Importance of Heat Transfer Analysis
Heat transfer analysis helps engineers predict how heat moves through sensor enclosures. This knowledge allows for the design of protective systems that prevent overheating or freezing, which could compromise sensor performance. In extreme environments, such as space or high-altitude flight, temperature control is vital for mission success and equipment longevity.
Modes of Heat Transfer in Enclosures
- Conduction: Heat transfer through solid materials, such as the enclosure walls.
- Convection: Heat transfer via fluid movement inside or around the enclosure, often influenced by airflow or internal cooling systems.
- Radiation: Heat exchange through electromagnetic waves, significant in space environments with direct solar radiation.
Methods of Heat Transfer Analysis
Engineers utilize computational methods like finite element analysis (FEA) and computational fluid dynamics (CFD) to simulate heat transfer. These simulations help identify potential hotspots and areas of thermal stress, guiding the design of enclosures that effectively manage heat.
Design Considerations for Extreme Environments
- Material Selection: Using materials with high thermal stability and low thermal conductivity.
- Insulation: Incorporating thermal insulators to minimize heat exchange with the environment.
- Active Cooling: Implementing systems such as heat pipes or thermoelectric coolers for precise temperature control.

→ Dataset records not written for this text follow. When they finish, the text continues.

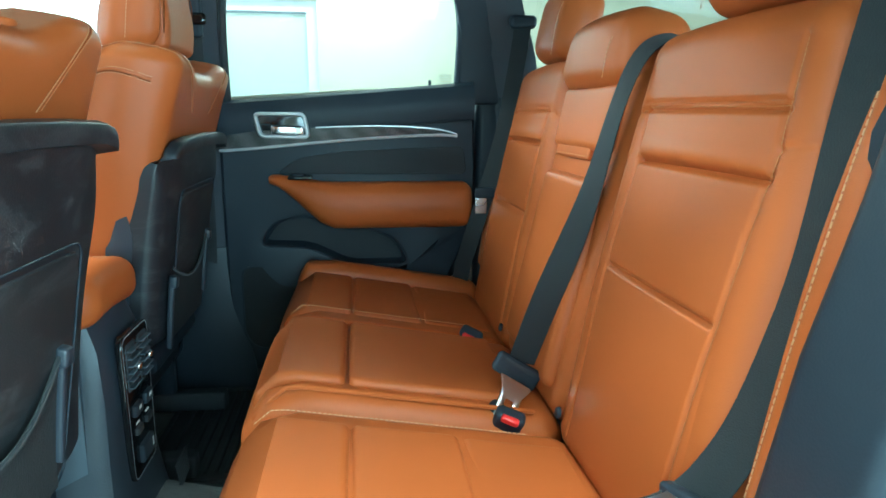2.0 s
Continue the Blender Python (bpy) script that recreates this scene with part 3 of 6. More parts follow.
for s in (1, -1):
    for i in range(4):
        part("guide_rail", tube([(s * (0.364 - 0.003 * i), 0.440 - 0.010 * i, 1.5765 + 0.0012 * i), (s * (0.364 - 0.004 * i), -0.01 - 0.012 * i, 1.580 + 0.0058 * i)], 0.0024, 6), gloss_black, sun, "black ribbed guide rail")
    part("guide_block", softbox(0.045, 0.085, 0.016, 0.006, (1, 1, 1), 2, lambda x, y, z: Vector((s * 0.342 + x, y + 0.020, z + 1.592 - 0.06 * y))), rubber, sun, "black guide block")
    part("side_seal", softbox(0.010, 0.50, 0.012, 0.004, (1, 1, 1), 2, lambda x, y, z: Vector((s * 0.361 + x, y + 0.200, z + 1.592 - 0.055 * (y - 0.25)))), rubber, sun, "black glass seal")
part("front_bar", softbox(0.730, 0.010, 0.012, 0.004, (6, 1, 1), 2, lambda x, y, z: Vector((x, y + 0.4535, z + 1.5785))), gloss_black, sun, "black front seal bar")
part("front_line", tube([(-0.361, 0.4625, 1.5735), (0.361, 0.4625, 1.5735)], 0.0013, 6), satin, sun, "thin pale edge")
part("fixed_panel", softbox(0.80, 0.52, 0.010, 0.004, (6, 4, 1), 2, lambda x, y, z: Vector((x, y - 0.36, z + 1.619 + 0.006 * (1 - (x / 0.38) ** 2)))), gloss_black, sun, "black fixed roof panel above the blind")
part("seal", tube([(p.x, p.y, 1.577) for p in roof_loop(0.371, 0.463, -0.545, 1.58, 0.06, 64)], 0.0035, 6, loop=True), headcloth, sun, "black opening seal")

# ---------------------------------------------------------------- front seats


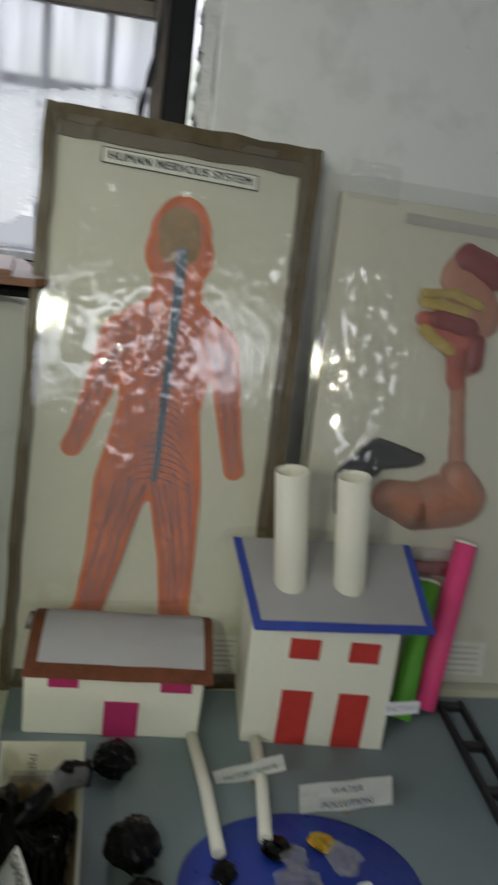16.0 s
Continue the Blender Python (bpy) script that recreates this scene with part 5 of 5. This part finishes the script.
part("title_strip", plate([(0.09, 0.625), (0.33, 0.621), (0.33, 0.607), (0.09, 0.611)], 0.0015, 0.0008), "chart_grey", dig, "grey title strip")
note = part("note_card", plate([(0.205, 0.062), (0.29, 0.060), (0.29, 0.012), (0.205, 0.014)], 0.0015, 0.0008), "label", dig, "small typed note card")
for k in range(5):
    part("line_of_print", plate([(0.212, 0.054 - k * 0.0085), (0.28, 0.054 - k * 0.0085), (0.28, 0.052 - k * 0.0085), (0.212, 0.052 - k * 0.0085)], 0.0006, 0.0003), "chart_grey", note)
bagbm = wrap_mesh(0.384, 0.656, [(0.05, 0.50, 0.03, 0.25, 0.8), (0.09, 0.40, 0.03, 0.2, 0.9), (0.05, 0.25, 0.05, 0.1, 0.8), (0.30, 0.3, 0.06, 0.25, 0.5)], -0.020, 21.0, 0.28, 0.0)
for v in bagbm.verts:
    v.co.x -= 0.012
    e = min(v.co.x + 0.012, 0.372 - v.co.x, 0.05) / 0.05
    v.co.y = v.co.y * (0.25 + 0.75 * e) + 0.001 * (1 - e)
bagob = part("plastic_bag", bagbm, "bag", dig, "loose clear plastic bag")
bagob.visible_shadow = False
flap = sheet(0.008, 0.630, 0.075, 0.678, 12, 10, -0.004, 0.008, 5, 2)
part("bag_flap", flap, "bag", dig, "crumpled corner of the bag").visible_shadow = False


# ---- the pollution model on its grey board ----
TB = T + 0.0062
mb = jitter(box(0, 0, 0, 0.82, 0.42, 0.006, 0.001), 0.0006, 10)
for v in mb.verts:
    if v.co.x < 0.2:
        v.co.x -= 0.018 * v.co.y / 0.42
solo("model_board", mb, "tray", pose(0.2235, -0.166, T), "grey-blue board under the pollution model", "board")


def paper_panel(parent, name, x0, z0, x1, z1, y, material, label):
    return part(name, plate([(x0, z0), (x1, z0), (x1, z1), (x0, z1)], y, y - 0.0007), material, parent, label)


# low hut with a curled paper roof
hut = thing("paper_hut", pose(0.2320, 0.1670, TB, 0, 0, -1.5) @ Matrix.Scale(1.035, 4), "low cream paper hut with a curled grey paper roof", "model house")
HW, HD, HH = 0.193, 0.072, 0.086
part("wall", jitter(box(0, 0, 0, HW, HD, HH, 0.003), 0.0016, 22), "cream_wall", hut)
paper_panel(hut, "door", 0.087, 0.001, 0.124, 0.047, -0.0012, "magenta", "magenta paper door")
paper_panel(hut, "window", 0.026, 0.063, 0.058, 0.080, -0.0012, "magenta", "magenta paper window")
paper_panel(hut, "window", 0.146, 0.062, 0.180, 0.080, -0.0012, "magenta", "magenta paper window")


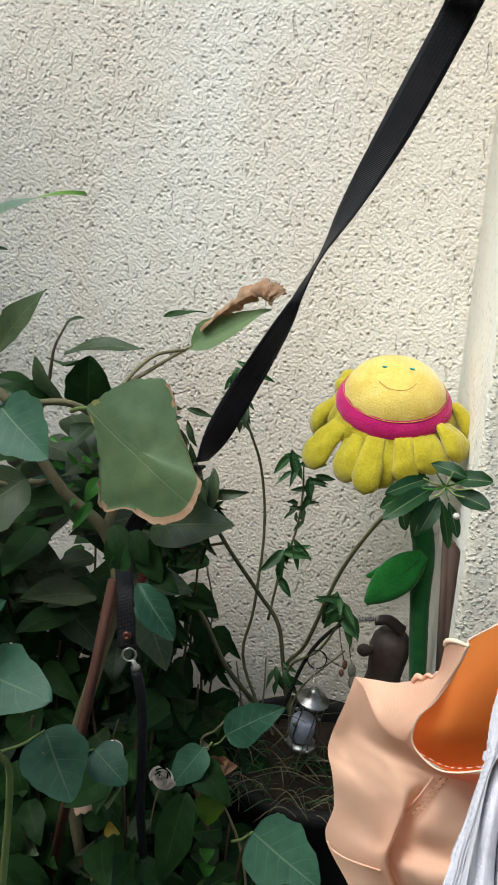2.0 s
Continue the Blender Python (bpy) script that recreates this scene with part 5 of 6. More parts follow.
def broad_blade(plant, outline, belly, base, tip, seed=3, n=96, rings=14):
    """A broad blade inside an uneven closed outline: scalloped rim curling forward, yellowed above and dry tan below."""
    loop = spline([*outline, outline[0]], n // len(outline) + 1)[:-1]
    n = len(loop)
    centre = sum(loop, Vector()) / n
    base, tip = Vector(base), Vector(tip)
    axis = (tip - base).normalized()
    across = axis.cross(Vector((0, -1, 0.1))).normalized()
    length = (tip - base).length
    bm = bmesh.new()
    uv = bm.loops.layers.uv.new("leaf")

    def flat(q):
        d = q - base
        return d.dot(axis) / length, 0.5 + d.dot(across) / length
    grid = []
    for j in range(rings + 1):
        s = j / rings
        row = []
        for k, q in enumerate(loop):
            low = max(0.0, min(1.0, (centre.z + 0.03 - q.z) / 0.06))
            side = max(0.0, min(1.0, (q.x - centre.x) / 0.05))
            dry = max(low * 0.9, side)
            p = centre.lerp(q, s)
            p += (q - centre).normalized() * s ** 8 * (0.0035 * noise.noise(Vector((k * 0.30, seed, 0))) + 0.0026 * noise.noise(Vector((k * 0.85, seed, 4))))
            u, v = flat(p)
            p.y -= belly * (1 - s * s) + 0.0035 * abs(math.sin((u + 0.35 * abs(v - 0.5)) * 17)) * s * (1 - s) + 0.003 * noise.noise(p * 28)
            curl = max(0.0, (s - 0.86) / 0.14)
            p.y -= curl ** 1.5 * dry * (0.006 + 0.007 * noise.noise(Vector((k * 0.4, 9, seed))))
            p += (centre - q).normalized() * curl ** 2 * dry * 0.006
            row.append(bm.verts.new(p))
        grid.append(row)
    for j in range(rings):
        for k in range(n):
            m = (k + 1) % n
            f = bm.faces.new((grid[j][k], grid[j][m], grid[j + 1][m], grid[j + 1][k]))
            for corner in f.loops:
                corner[uv].uv = flat(corner.vert.co)
            q = loop[k]
            wide = 1.0 + 1.0 * noise.noise(Vector((k * 0.22, 2, seed)))
            if q.x > centre.x + 0.02 or q.z < centre.z - 0.045:
                f.material_index = 1 if rings - j <= wide + (1.6 if q.z < centre.z - 0.02 and q.x > centre.x else 0.8) else 0
            elif q.z > centre.z:
                f.material_index = 2 if rings - j <= wide * 0.8 else 0
    bmesh.ops.remove_doubles(bm, verts=grid[0], dist=1e-5)
    return part("leaf", bm, [BIGLEAF, TANLEAF, RIMLEAF], plant, "broad green leaf with a dry torn rim")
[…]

- Radiation Shielding: Adding reflective coatings or shields to reduce heat absorption from solar radiation.
Conclusion
Effective heat transfer analysis is fundamental in designing aerospace sensor enclosures capable of operating reliably in extreme environments. By understanding and controlling conduction, convection, and radiation, engineers can develop robust systems that ensure sensor accuracy and longevity, ultimately supporting successful aerospace missions.